When building libjpeg-turbo on Un*x systems, INT32 is usually typedef'ed to long, not int, so we need to specify an int pointer when doing a 4-byte write to the RGB565 output buffer. On little endian systems, this doesn't matter, but when you write a 32-bit int to a 64-bit long pointer address on a big endian system, you are writing to the upper 4 bytes, not the lower 4 bytes. NOTE: this will probably break on big endian systems that use 16-bit ints (are there any of those still around?)
This patch also removes an unneeded macro from jdmerge.c.
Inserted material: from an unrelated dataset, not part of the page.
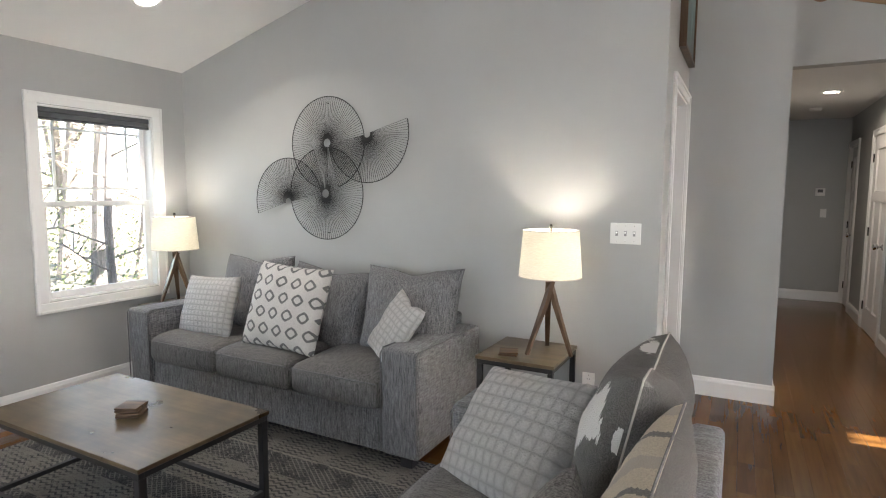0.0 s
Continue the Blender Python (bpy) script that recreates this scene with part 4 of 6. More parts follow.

When building libjpeg-turbo on Un*x systems, INT32 is usually typedef'ed to long, not int, so we need to specify an int pointer when doing a 4-byte write to the RGB565 output buffer. On little endian systems, this doesn't matter, but when you write a 32-bit int to a 64-bit long pointer address on a big endian system, you are writing to the upper 4 bytes, not the lower 4 bytes. NOTE: this will probably break on big endian systems that use 16-bit ints (are there any of those still around?)
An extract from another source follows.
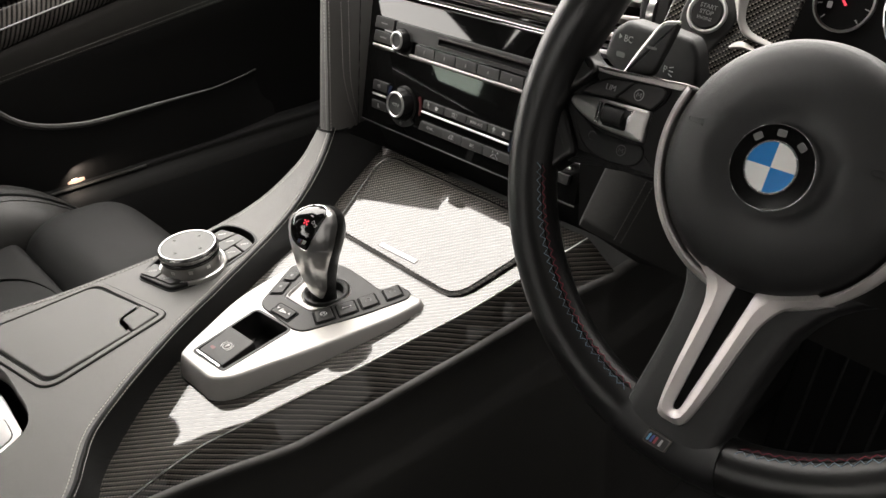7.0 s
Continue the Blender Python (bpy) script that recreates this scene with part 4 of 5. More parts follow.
cols = [cheek_line(-0.290, 0.430, 0.070, -0.050), cheek_line(-0.2170, 0.300, 0.0760, -0.062), cheek_line(-0.2075, 0.2660, 0.0790, -0.068), cheek_line(-0.2000, 0.2575, 0.0810, -0.073), cheek_line(-0.1880, 0.2535, 0.0830, -0.078), cheek_line(-0.1770, 0.2540, 0.0835, -0.081), cheek_line(-0.1755, 0.2680, 0.0795, -0.084, 0.40), cheek_line(-0.1790, 0.2860, 0.0745, -0.078, 0.38), cheek_line(-0.1840, 0.2980, 0.0730, -0.060, 0.36), cheek_line(-0.1895, 0.3090, 0.0720, -0.030, 0.32), cheek_line(-0.1890, 0.3300, 0.0700, -0.006, 0.28)]
bm = loft([[c[i] for c in cols] for i in range(13)])
part("cheek", bm, CHEEK_SHADED, dash, "stitched leather cheek beside the stack", smooth=70)
part("stitching", stitches([p + Vector((-0.0030, -0.0012, 0)) for p in cols[5]], 0.0042, 0.0029, 0.00046, (0.3, -0.9, 0.2)), CHEEK_THREAD, dash)
part("stitching", stitches([p + Vector((0.0022, 0.0018, 0)) for p in cols[5]], 0.0042, 0.0029, 0.00046, (0.8, -0.5, 0.2)), CHEEK_THREAD, dash)


def cheek_seam(c):
    """A line up the cheek at column c, which sweeps towards the stack at its foot."""
    line = []
    for i in range(13):
        q = c + 1.7 * max(0.0, 1 - i / 3.5) ** 2
        k = min(int(q), len(cols) - 2)
        line.append(cols[k][i].lerp(cols[k + 1][i], q - k) + Vector((0.0005, -0.0010, 0)))
    return smooth_line([tuple(p) for p in line], 40)


for c in (6.55, 7.25):
    part("stitching", stitches(cheek_seam(c), 0.0040, 0.0028, 0.00045, (0.6, -0.8, 0.2)), CHEEK_THREAD, dash)
bm = tube([a.lerp(b, 0.45) for a, b in zip(cols[8], cols[9])], 0.0006, 6)
part("seam_line", bm, HOLLOW, dash)
part("seam_line", tube([Vector((-0.2040, 0.2650, 0.0800)), Vector((-0.1970, 0.2520, 0.0818)), Vector((-0.1860, 0.2500, 0.0835)), Vector((-0.1750, 0.2520, 0.0840)), Vector((-0.1755, 0.2700, 0.0790)), Vector((-0.1840, 0.2960, 0.0735))], 0.0013, 6), HOLLOW, dash)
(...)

This patch also removes an unneeded macro from jdmerge.c.
DRC [Sat, 30 Aug 2014 20:37:50 +0000 (20:37 +0000)]
Fix issues with RGB565 color conversion on big endian machines. The RGB565 routines are now abstracted in a separate file, with separate little-endian and big-endian versions defined at compile time through the use of macros (this is similar to how the colorspace extension routines work.) This allows big-endian machines to take advantage of the same performance optimizations as little-endian machines, and it retains the performance on little-endian machines, since the conditional branch for endianness is at a very coarse-grained level.
DRC [Fri, 29 Aug 2014 01:49:59 +0000 (01:49 +0000)]
Fix several mathematical issues discovered in the ARM64 NEON code while running the extended regression tests introduced in r1267. Specific comments can be found in the original patches:
https://sourceforge.net/p/libjpeg-turbo/patches/64/
DRC [Mon, 25 Aug 2014 15:26:09 +0000 (15:26 +0000)]
Reformat code per Siarhei's original patch (to clearly indicate that the offset instructions are completely independent) and add Siarhei as an individual author (he no longer works for Nokia.)